Carving up turkey with a few good men

If you are really thankful, what do you do? You share.


-- W. Clement Stone


I had to work Thursday, so my family took the opportunity to leave town and share the holiday with the grandparents.

But I wasn’t home alone.

I got to spend some time Thanksgiving Day with three young soldiers at Fort Gordon’s annual holiday dinner – all about the age of my own son – and they would have made any parent proud. Pvts. David Lee, of New York City; Dazmon Shealey, of Alexander City, Ala., and Chris Jackson, of Houston, all “Yes sir-ed” me to death.

Fine young men.

They were among about 2,000 soldiers, family members, retirees and their families enjoying dinner on post, and it was quite a meal: 1,380 pounds of turkey, 920 pounds of ham, 400 pounds of pumpkins and 520 pounds of shrimp.

All of it served crisply by the officers,as part of the Fort Gordon tradition.

“It’s all about the soldiers,” said Maj. Gen. LaWarren V. Patterson, who commands the U.S. Army Signal Center of Excellence and Fort Gordon. The role reversal is a way to thank the enlisted men and women.

“The only thing I remind them is to thank the cooks,” he said.


BARK-BARK: I’m not alone at home, either. I have my two little white dog companions.

Because they have sensitive tummies, I was warned not to feed them any turkey, and I didn’t.

However, ... some holiday ham might have slipped to the kitchen floor Thursday night.

I wasn’t sure. When I went back to look for it ... my watchdogs looked up innocently and seemed to indicate they hadn’t seen it.


TURKEY DAY LEFTOVER: My “Kirby’s Augusta” video on our Web site reminds youngsters of the Great Cranberry Scare during Thanksgiving 1959 in Augusta and nationwide.

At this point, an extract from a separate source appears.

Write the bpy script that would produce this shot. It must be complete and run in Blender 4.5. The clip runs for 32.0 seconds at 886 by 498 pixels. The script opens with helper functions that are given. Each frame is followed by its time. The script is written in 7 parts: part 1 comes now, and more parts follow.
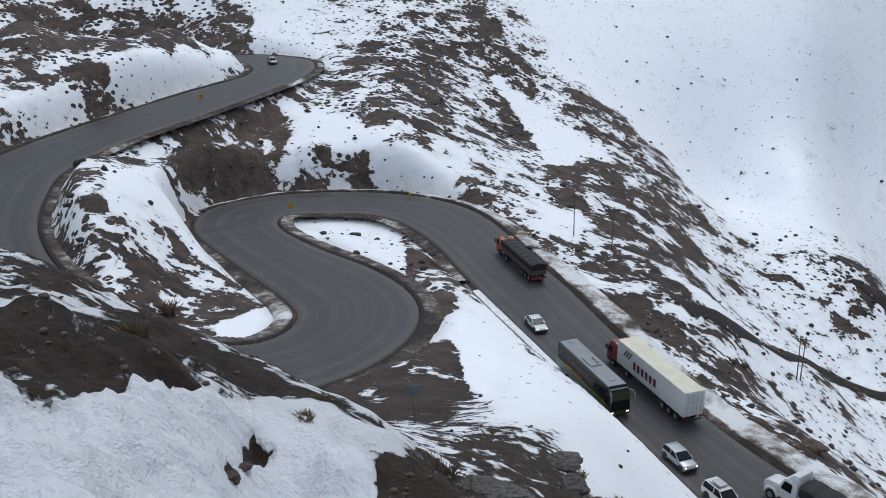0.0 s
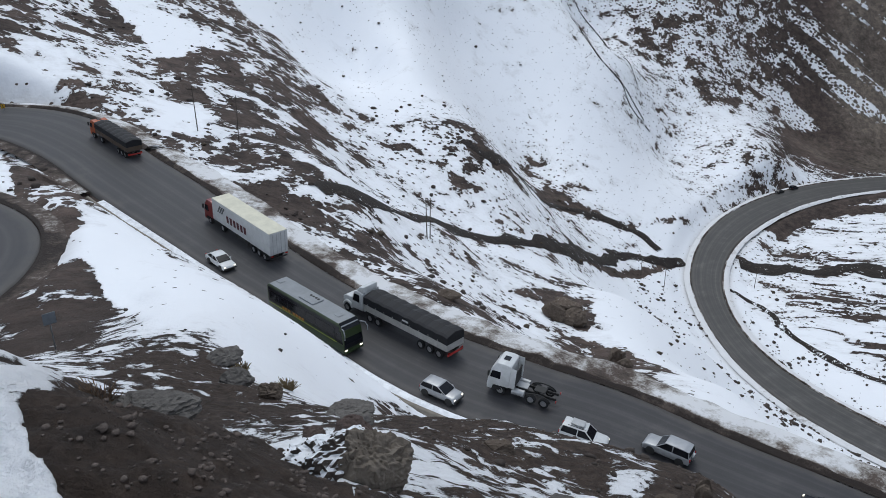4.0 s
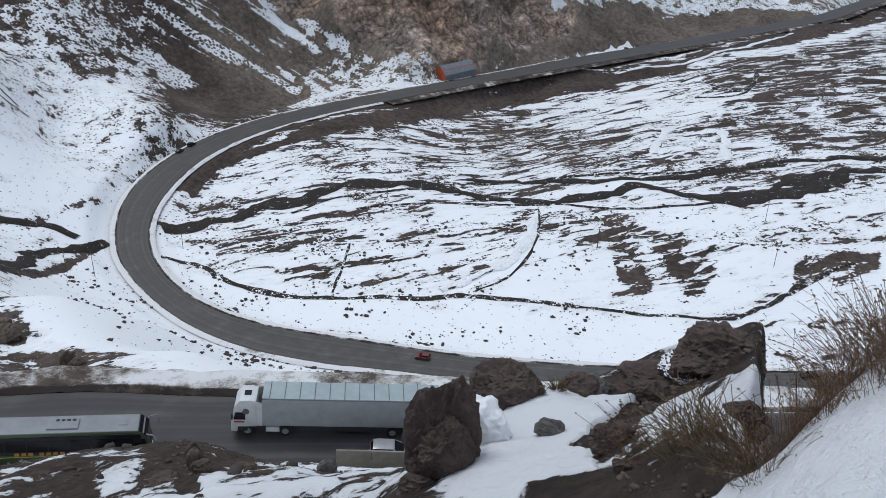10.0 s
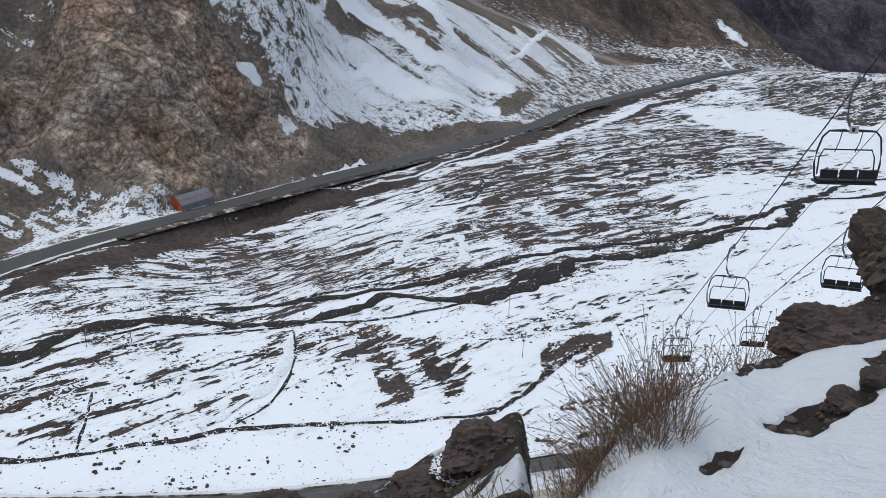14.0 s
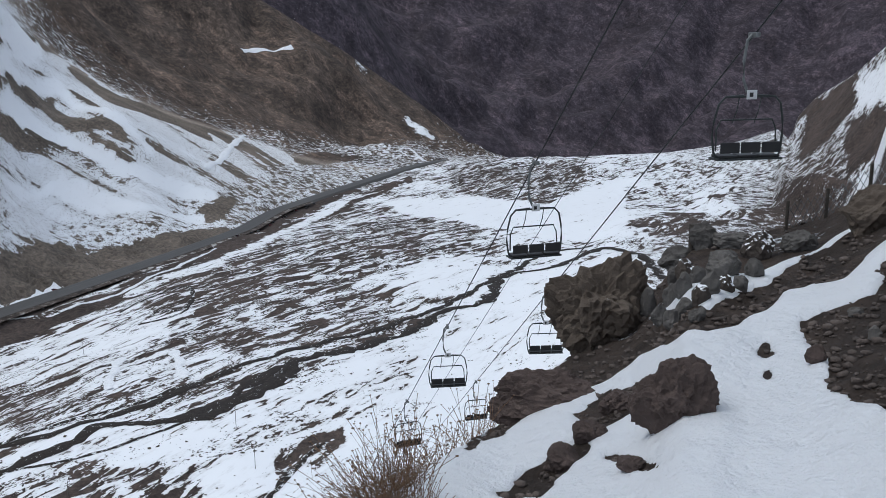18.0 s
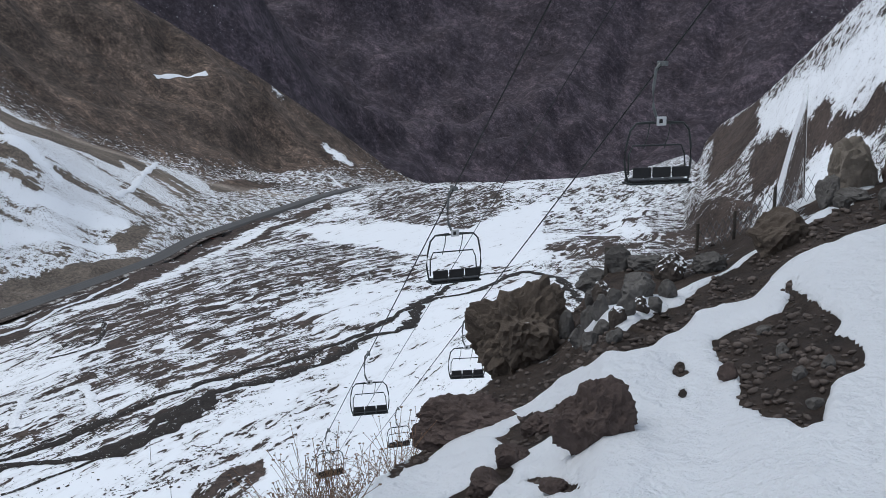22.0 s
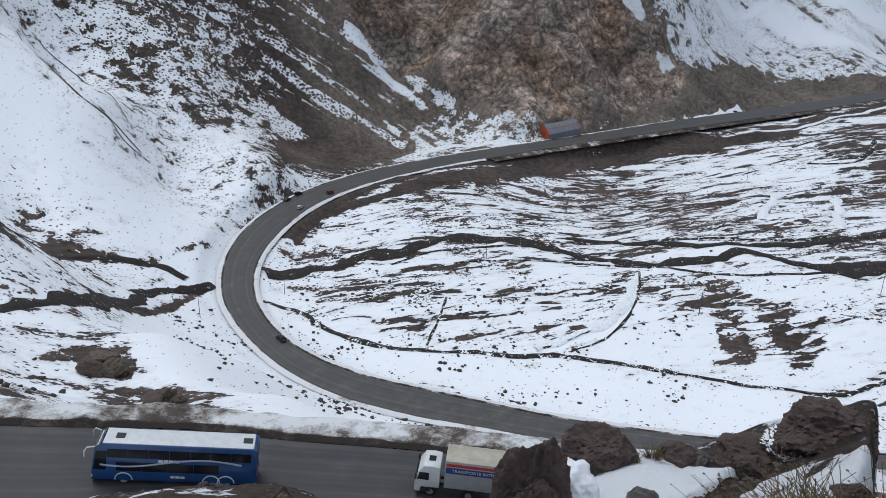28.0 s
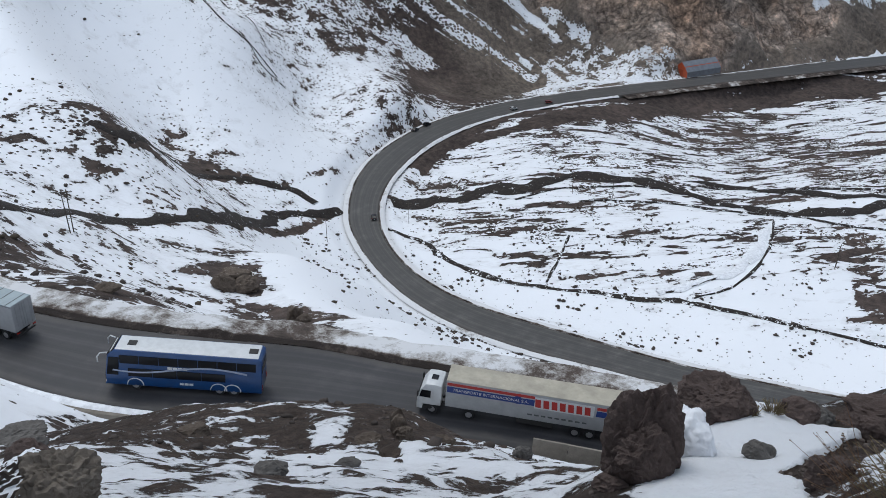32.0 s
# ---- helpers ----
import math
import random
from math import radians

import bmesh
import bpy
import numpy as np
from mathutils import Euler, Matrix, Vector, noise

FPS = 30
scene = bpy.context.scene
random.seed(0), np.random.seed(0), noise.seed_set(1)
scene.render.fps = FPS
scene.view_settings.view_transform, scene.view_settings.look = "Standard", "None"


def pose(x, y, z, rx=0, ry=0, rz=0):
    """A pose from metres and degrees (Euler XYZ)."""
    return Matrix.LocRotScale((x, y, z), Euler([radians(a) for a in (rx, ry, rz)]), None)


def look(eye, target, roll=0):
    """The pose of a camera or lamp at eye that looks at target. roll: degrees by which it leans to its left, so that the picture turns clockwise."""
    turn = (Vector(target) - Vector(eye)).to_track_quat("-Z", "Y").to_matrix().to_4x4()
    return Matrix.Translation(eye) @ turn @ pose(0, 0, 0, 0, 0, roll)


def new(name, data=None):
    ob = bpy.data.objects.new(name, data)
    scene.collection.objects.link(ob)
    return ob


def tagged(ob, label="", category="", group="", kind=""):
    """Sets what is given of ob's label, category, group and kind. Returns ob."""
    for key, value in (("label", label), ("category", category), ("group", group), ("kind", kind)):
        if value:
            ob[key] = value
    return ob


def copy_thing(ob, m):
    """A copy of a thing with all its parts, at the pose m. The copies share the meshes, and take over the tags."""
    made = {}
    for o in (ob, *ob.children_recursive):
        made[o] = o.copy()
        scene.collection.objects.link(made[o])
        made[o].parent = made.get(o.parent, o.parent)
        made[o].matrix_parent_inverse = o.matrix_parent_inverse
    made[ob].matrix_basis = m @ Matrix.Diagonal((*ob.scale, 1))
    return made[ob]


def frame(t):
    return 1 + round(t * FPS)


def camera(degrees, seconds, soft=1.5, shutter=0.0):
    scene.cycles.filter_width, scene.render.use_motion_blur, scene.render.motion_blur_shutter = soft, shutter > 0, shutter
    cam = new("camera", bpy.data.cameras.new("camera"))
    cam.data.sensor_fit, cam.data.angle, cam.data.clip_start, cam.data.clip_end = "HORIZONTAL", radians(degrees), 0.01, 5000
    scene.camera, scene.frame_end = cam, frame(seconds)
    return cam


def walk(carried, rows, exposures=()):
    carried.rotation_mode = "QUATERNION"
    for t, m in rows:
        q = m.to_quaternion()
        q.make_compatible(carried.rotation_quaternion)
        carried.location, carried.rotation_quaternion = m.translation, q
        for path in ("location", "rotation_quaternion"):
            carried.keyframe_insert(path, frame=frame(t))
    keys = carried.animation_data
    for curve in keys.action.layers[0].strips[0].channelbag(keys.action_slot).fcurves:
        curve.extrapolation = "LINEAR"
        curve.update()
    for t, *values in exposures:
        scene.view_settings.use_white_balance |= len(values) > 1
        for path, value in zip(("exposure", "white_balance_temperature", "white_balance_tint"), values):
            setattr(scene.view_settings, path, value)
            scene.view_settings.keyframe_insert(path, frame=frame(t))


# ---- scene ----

I remember what a big deal it was.

There was a federal alert just before Thanksgiving that year that the nation’s cranberry supply might be tainted with weed-killer and nobody was supposed to eat them.

I think you’ll enjoy it.


TODAY’S JOKE: Here’s one shared by Darlynn Bradley.

It seems little Tim was in the garden filling in a hole when his neighbor peered over the fence. Interested in what the youngster was up to, he politely asked, “What’cha doing, Tim?”

“My goldfish died,” replied the boy tearfully, without looking up. “I’ve just buried him.”

The neighbor was concerned. “That’s an awfully big hole for a goldfish, isn’t it?”

Tim patted down the last heap of earth, then replied, “That’s because he’s inside your dumb cat.”